Today is June 20th 2018. It’s a state holiday. Today is the 155th anniversary of West Virginia becoming a state of it’s own. The American Civil War was raging when Abraham Lincoln separated us from Virginia. We’re the only state in the union to be created from another one. The T.V. and internet if full of trivia and history about West Virginia.

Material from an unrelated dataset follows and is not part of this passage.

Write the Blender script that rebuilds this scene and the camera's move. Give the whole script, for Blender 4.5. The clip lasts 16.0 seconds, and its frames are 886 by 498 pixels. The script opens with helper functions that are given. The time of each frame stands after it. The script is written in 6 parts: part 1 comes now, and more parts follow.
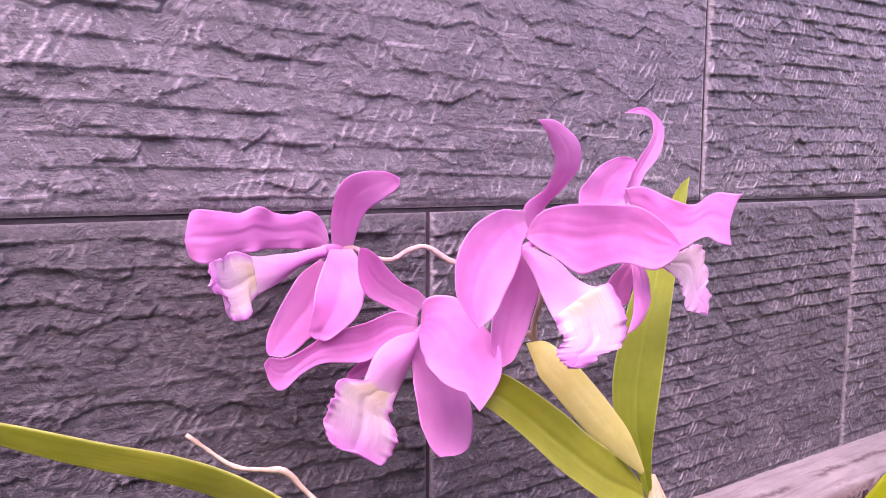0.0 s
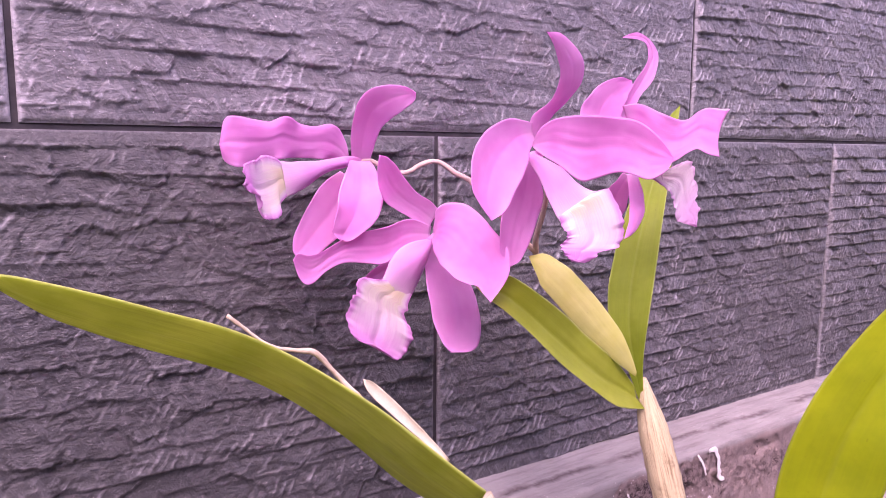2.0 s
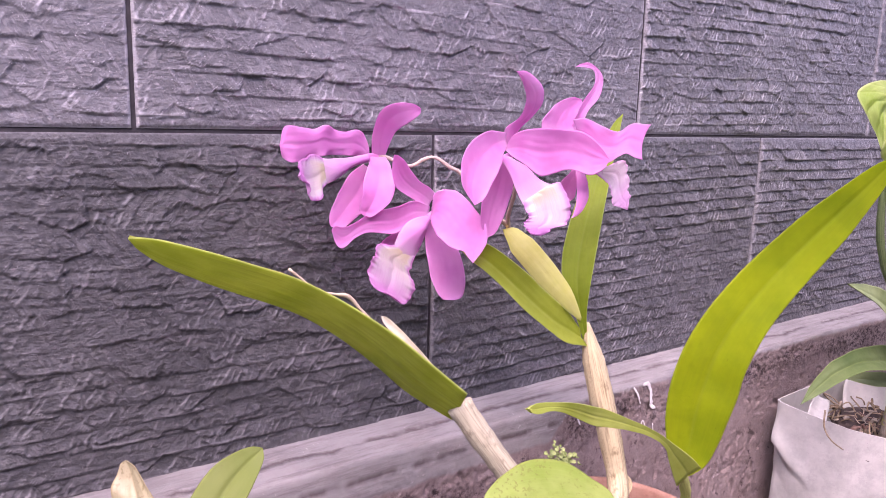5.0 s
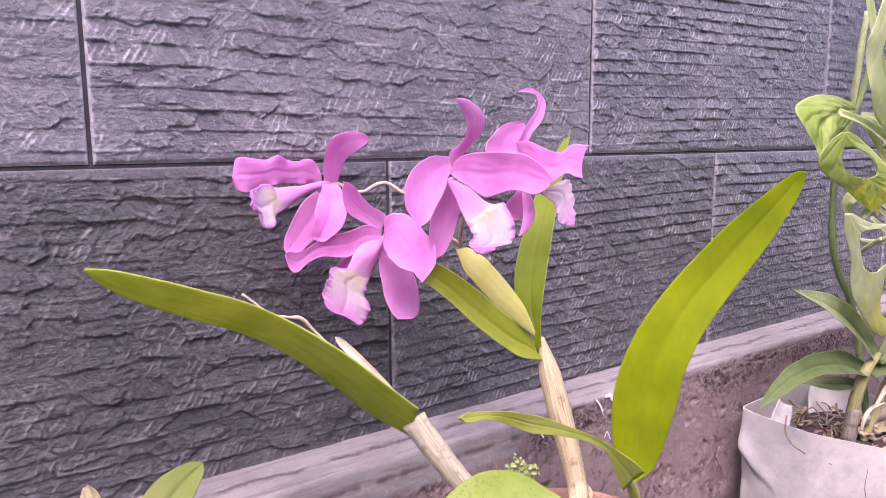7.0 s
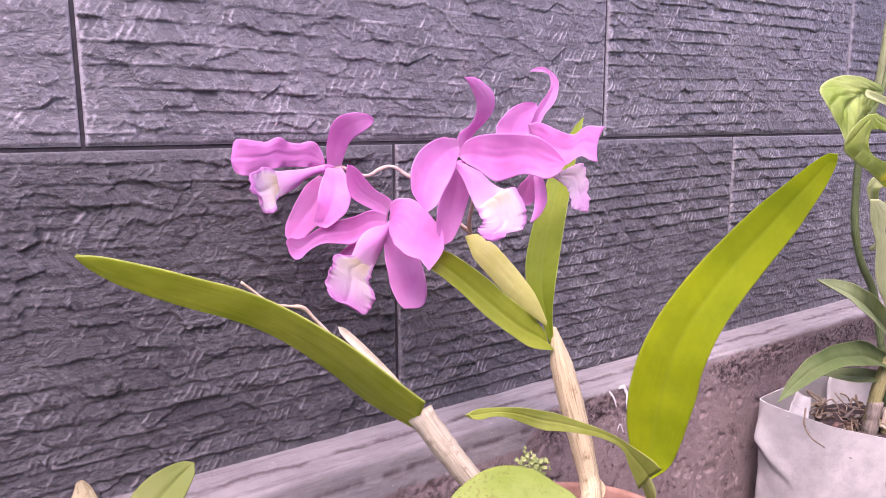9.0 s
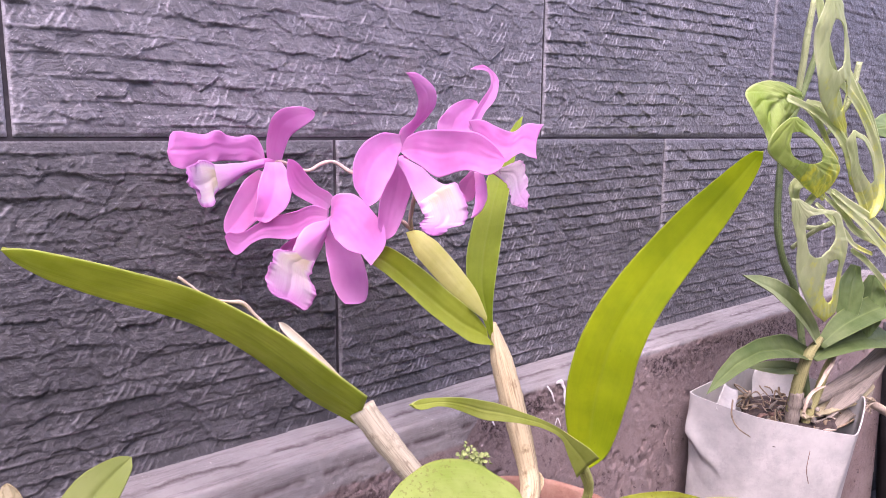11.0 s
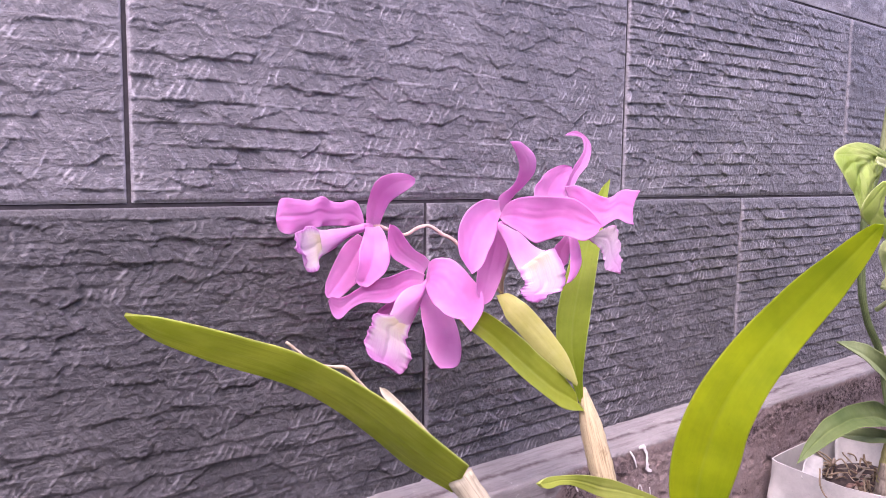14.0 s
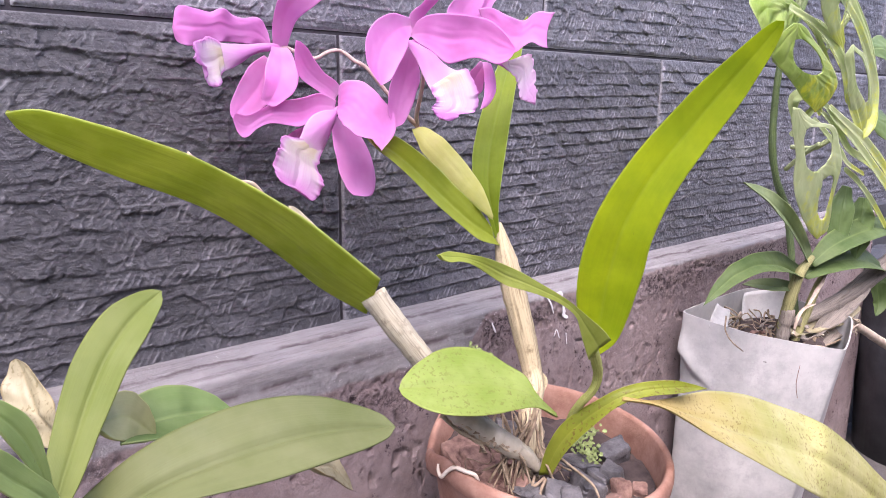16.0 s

Rather than cover what’s already covered so well by mainstream sources I want to talk about today. West Virginia is still a frontier. I’m not just talking about the “hills and hollers” that are seldom seen by human eyes. I’m talking about the unwritten future. Yesterday’s post about what it must be like to step outside time-space and actually be able to view all the past, present and future maybes was meant in part to help people see that the future is the product of our choices. On this day of remembering history and pride in our state I want to ask what June 20th 2026 will be like? How about June 20th 3018? As we look to our past and remember the greatness of our ancestors let’s not forget that the responsibility of future history is in our hands today. If we want our descendants to be proud Mountaineers we have to create that history today. Today’s challenges go by different names than our ancestors faced but the solutions are ultimately the same. Namely, innovation, self motivation and gumption. Our ancestors built a lifestyle that we are proud of because they didn’t wait for someone to do it for them and we’re not going to pass on that heritage by waiting for someone else to fix our economy or solve the drug problem or any other challenge of modern life. West Virginians are a culture of doers. In the past we lit up the world one lump of coal at a time and today we can do so much more if we’ll just put our hearts into it. The way I see it, West Virginia Day 3018 is looking pretty good.